Sen. Bernie Sanders (I-Vt.) is the most famous curmudgeon in the U.S. Congress and possibly in the entire American political system. So when the 2016 presidential candidate started talking about media coverage of elections, it was only a matter of time before he focused his ire on those newfangled Internet platforms.
“There is more coverage about the political gossip of the campaign, about raising money, about polling, about somebody saying something dumb, or some kid works for a campaign and sends out something stupid on Facebook, right?” Sanders said Sunday on CNN‘s media-analysis show Reliable Sources.
Sanders’ belief that campaign journalism should be something other than tweet-driven gossip fits right in with his old-fashioned political persona. Even so, he is an enormously popular figure on social media. Time magazine named his Twitter feed one of their favorites of 2014. And just last week, the New York Times called him “Facebook royalty.”
“Mr.

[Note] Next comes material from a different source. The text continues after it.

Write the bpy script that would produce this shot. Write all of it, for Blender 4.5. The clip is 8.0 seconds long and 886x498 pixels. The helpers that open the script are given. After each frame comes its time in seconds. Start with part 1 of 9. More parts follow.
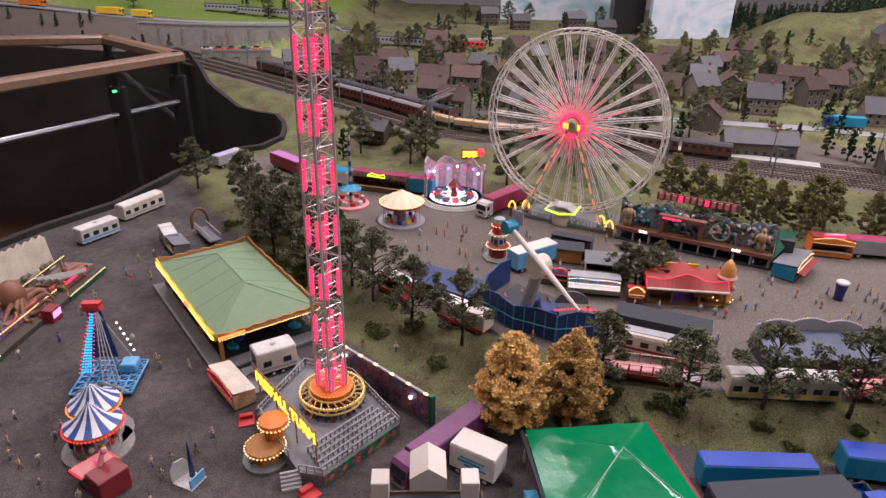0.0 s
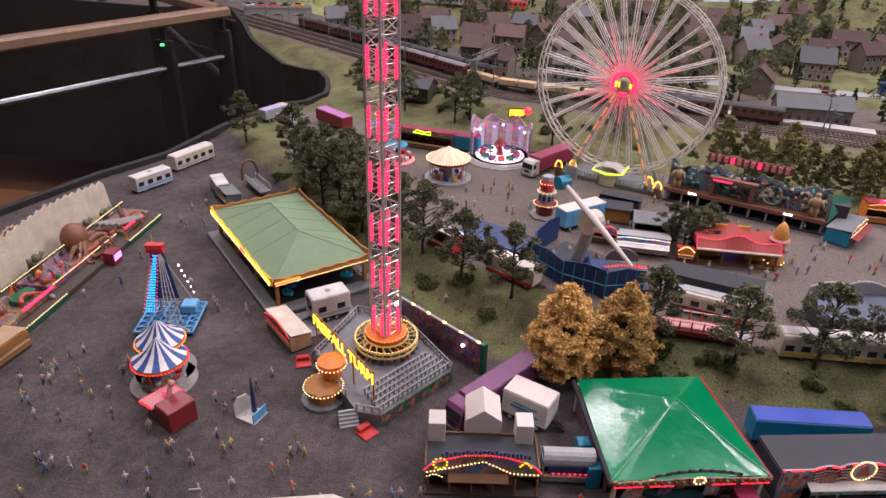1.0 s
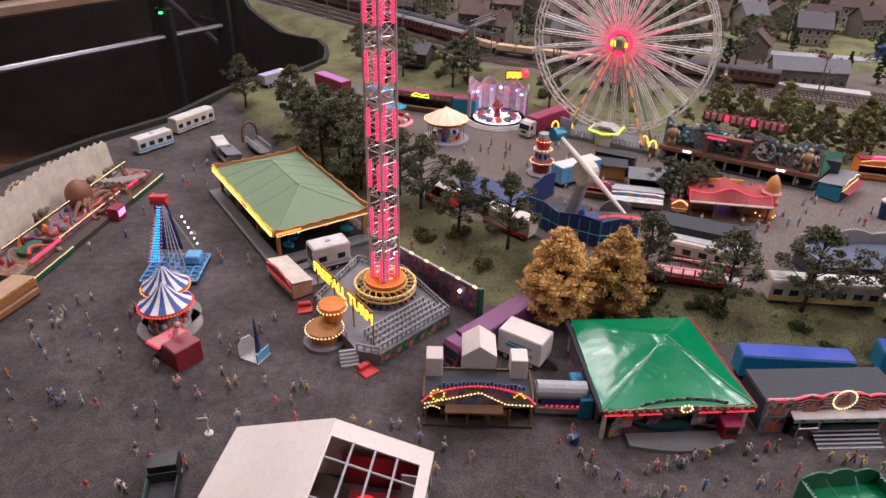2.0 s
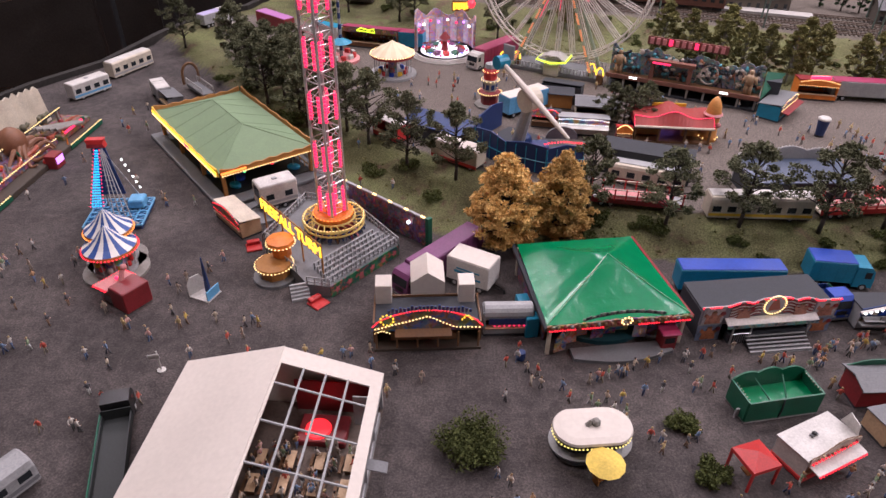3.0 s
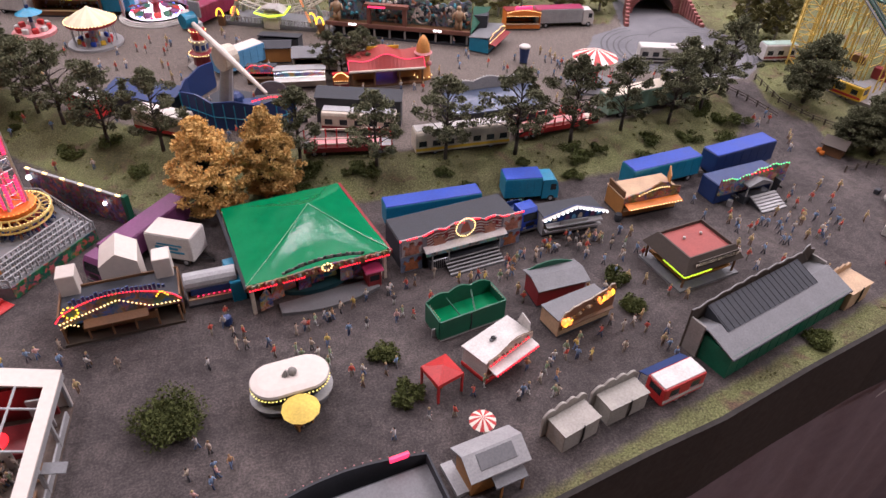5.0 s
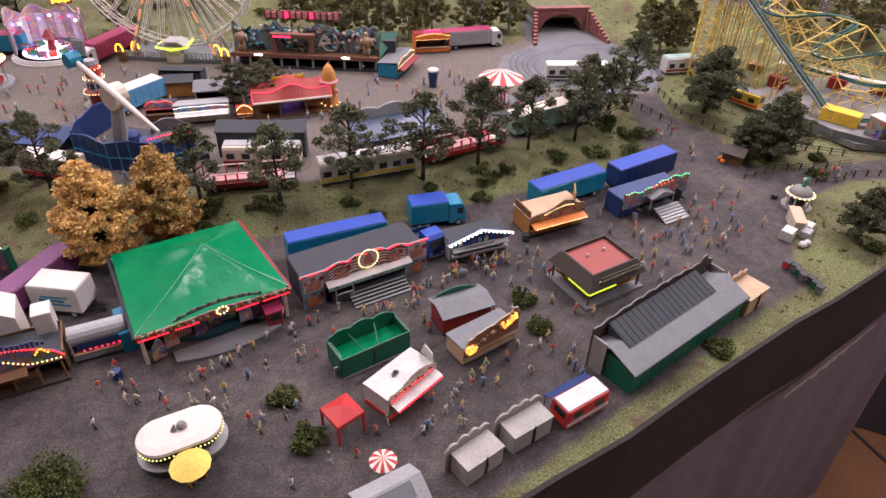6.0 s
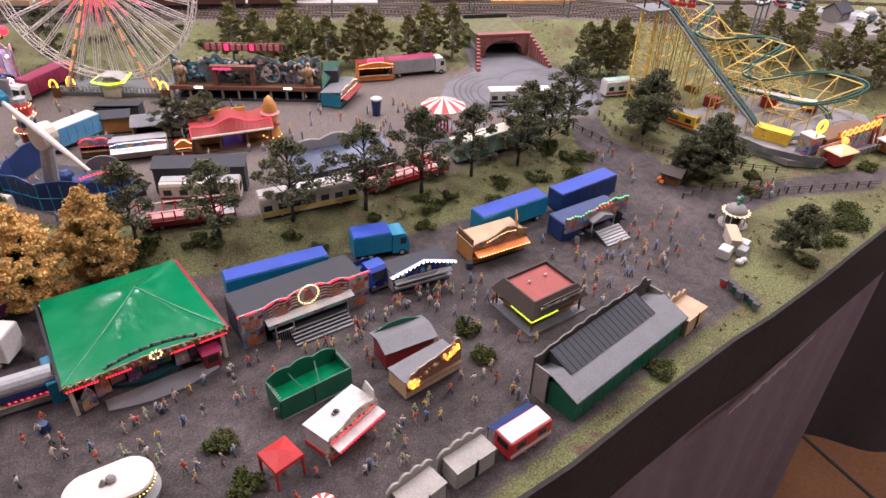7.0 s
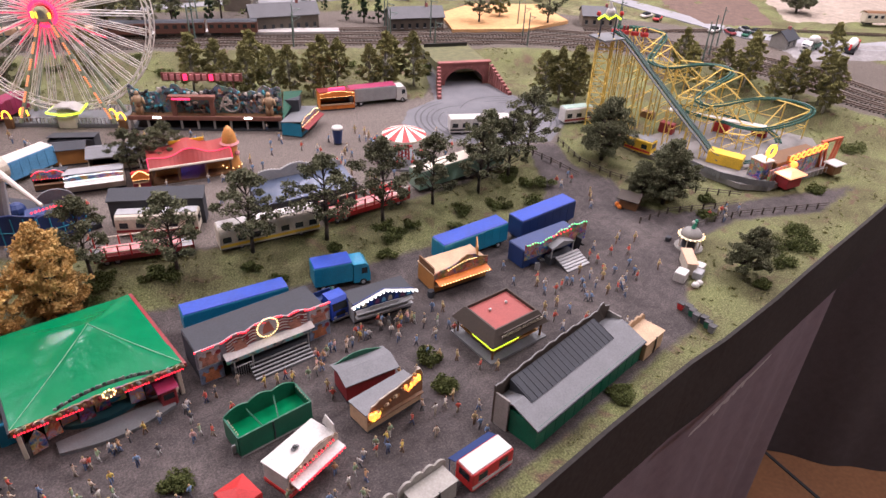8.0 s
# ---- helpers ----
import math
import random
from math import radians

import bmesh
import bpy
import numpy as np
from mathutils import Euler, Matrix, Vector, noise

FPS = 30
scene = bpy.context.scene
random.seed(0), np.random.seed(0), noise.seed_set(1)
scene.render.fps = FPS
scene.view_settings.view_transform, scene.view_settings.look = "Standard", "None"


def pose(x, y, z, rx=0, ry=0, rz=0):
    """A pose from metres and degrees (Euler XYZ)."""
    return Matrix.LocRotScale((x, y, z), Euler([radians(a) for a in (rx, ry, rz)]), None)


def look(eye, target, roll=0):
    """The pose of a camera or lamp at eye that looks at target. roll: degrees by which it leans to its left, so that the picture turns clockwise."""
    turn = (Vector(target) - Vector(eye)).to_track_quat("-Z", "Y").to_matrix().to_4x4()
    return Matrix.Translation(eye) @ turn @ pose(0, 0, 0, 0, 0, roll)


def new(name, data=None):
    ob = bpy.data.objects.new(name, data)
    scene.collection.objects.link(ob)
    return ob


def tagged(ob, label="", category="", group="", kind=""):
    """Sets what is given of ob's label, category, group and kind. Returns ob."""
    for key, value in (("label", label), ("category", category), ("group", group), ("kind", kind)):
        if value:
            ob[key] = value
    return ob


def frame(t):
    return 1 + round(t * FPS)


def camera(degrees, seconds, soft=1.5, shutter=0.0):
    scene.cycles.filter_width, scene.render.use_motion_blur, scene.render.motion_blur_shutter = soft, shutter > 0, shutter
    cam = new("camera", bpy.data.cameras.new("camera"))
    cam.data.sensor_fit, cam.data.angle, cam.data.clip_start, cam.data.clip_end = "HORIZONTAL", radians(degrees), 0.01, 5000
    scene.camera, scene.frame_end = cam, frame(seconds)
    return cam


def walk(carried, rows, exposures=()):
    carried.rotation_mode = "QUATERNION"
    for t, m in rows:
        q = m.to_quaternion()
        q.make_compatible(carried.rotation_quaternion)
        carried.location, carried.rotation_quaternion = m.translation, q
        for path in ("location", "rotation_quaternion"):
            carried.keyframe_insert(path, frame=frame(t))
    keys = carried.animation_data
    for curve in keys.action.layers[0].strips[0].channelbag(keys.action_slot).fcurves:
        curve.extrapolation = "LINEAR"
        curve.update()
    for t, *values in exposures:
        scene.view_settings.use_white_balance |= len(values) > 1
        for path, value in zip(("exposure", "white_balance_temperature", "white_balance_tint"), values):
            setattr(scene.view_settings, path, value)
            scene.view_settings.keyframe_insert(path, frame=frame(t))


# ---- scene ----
cam = camera(67.2, 8.0)
PATH = [
    (0, (0.044, 0.006, 0.612), (-0.026, 1.807, -0.257), 1.4),
    (0.5, (0.021, -0.002, 0.604), (-0.097, 1.77, -0.316), 1.9),
    (1, (0.007, -0.016, 0.595), (-0.139, 1.734, -0.363), 1.8),
    (1.2, (0.002, -0.021, 0.591), (-0.15, 1.718, -0.386), 1.7),
    (2.3, (0.02, -0.065, 0.561), (-0.111, 1.637, -0.482), 1.2),
    (2.5, (0.016, -0.064, 0.563), (-0.072, 1.615, -0.52), 1.5),
    (3, (0.042, -0.075, 0.551), (0.011, 1.566, -0.591), 0.9),
    (3.5, (0.079, -0.084, 0.543), (0.166, 1.523, -0.644), 1.2),
    (4, (0.115, -0.091, 0.544), (0.338, 1.485, -0.667), 2.0),
    (4.5, (0.156, -0.097, 0.548), (0.499, 1.444, -0.68), 2.0),
    (5, (0.195, -0.099, 0.552), (0.663, 1.402, -0.684), 2.2),
    (5.2, (0.208, -0.1, 0.553), (0.717, 1.391, -0.679), 2.2),
    (6.3, (0.268, -0.098, 0.561), (0.923, 1.387, -0.607), 1.7),
    (6.5, (0.273, -0.101, 0.565), (0.952, 1.382, -0.592), 1.7),
    (7, (0.286, -0.099, 0.566), (1.021, 1.374, -0.57), 1.9),
    (7.5, (0.295, -0.101, 0.57), (1.082, 1.367, -0.537), 2.3),
    (8, (0.297, -0.102, 0.575), (1.13, 1.363, -0.501), 2.6),
]
walk(cam, [(t, look(eye, target, roll)) for t, eye, target, roll in PATH],
     [(0, -0.28), (1.2, -0.28), (2.5, -0.27), (3.5, -0.22), (4.5, -0.11), (5.2, -0.06), (6.4, 0.08), (7.2, 0.17), (8, 0.20)])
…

Sanders’s prominence online is all the more improbable given that he does not do many things the way social media experts say they should be done,” the Times story read.
In an interview for the story, Sanders took pains to distinguish his online presence from the typical celebrity-politician social-media drivel.
“I know that people talk about their cats and ‘I’m walking to the grocery store and getting a can of chicken soup’ and ‘this is so exciting,’” he told the Times. “By and large, we have not done that.”